Following up on a comment he made at my earlier post on this topic, Declan has some interesting thoughts on the question. I will simply add to his points–with which I almost entirely agree–that I accept the idea of some conditions on referendum majorities.
For instance, in federal systems, concurrent majorities make sense. An example of a concurrent-majority requirement would be saying a constitutional amendment must be approved by a national majority and also majorities in a majority of states/provinces, or something of that sort.
I also accept the idea of turnout requirements. Stipulating a minimum quorum of voters participating in the question for it to pass makes sense to prevent, say, 50% of a 40% turnout from deciding policy or constitutional questions, as may happen in California on November 8. There is a problem with quorum rules, however, in that it gives opponents who can’t get a 50% ‘no’ vote an incentive to simply boycott, to defeat the measure by denying it a quorum.

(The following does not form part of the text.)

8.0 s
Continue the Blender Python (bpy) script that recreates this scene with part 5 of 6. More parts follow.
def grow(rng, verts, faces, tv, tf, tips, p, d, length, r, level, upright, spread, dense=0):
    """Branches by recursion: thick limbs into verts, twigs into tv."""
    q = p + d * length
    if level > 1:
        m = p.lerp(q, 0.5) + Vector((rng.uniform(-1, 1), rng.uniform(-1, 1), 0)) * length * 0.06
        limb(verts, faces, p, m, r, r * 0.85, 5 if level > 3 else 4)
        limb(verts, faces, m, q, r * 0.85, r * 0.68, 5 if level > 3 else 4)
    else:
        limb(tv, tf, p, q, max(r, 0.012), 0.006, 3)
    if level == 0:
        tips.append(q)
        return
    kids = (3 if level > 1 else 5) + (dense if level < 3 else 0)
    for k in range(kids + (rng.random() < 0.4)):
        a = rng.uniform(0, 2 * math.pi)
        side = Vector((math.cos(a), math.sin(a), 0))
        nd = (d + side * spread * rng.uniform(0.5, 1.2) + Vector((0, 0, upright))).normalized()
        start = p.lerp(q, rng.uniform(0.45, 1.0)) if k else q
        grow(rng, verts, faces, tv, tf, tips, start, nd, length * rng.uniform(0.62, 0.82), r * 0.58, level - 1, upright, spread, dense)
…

This has happened in several Italian referenda, and in a recent series of referenda in Colombia, for example. (A fix for this would be to stipulate a majority of a given quorum or a super-majority of whoever does turn out.)
But while I accept these qualifications on referendum approval, I really do not see much point in having referenda to guage the “will of the people” and then mandating that it will be valid only if 60% or two thirds share the same “will.” And, as I have said before, the rule by which the Iraqi constitution was just approved is truly bizarre.
(A concluding note, which answers a specific question asked by Declan: A few years ago in California a statewide initiative passed to lower the requirement to pass local school bonds to a 55% majority of those voting instead of the former two-thirds requirement. The supporters feared going all the way and proposing simple majority, but at least they cut the minority veto potential from one third to 45%. There continue to be 2/3 requirements on some statewide measures.)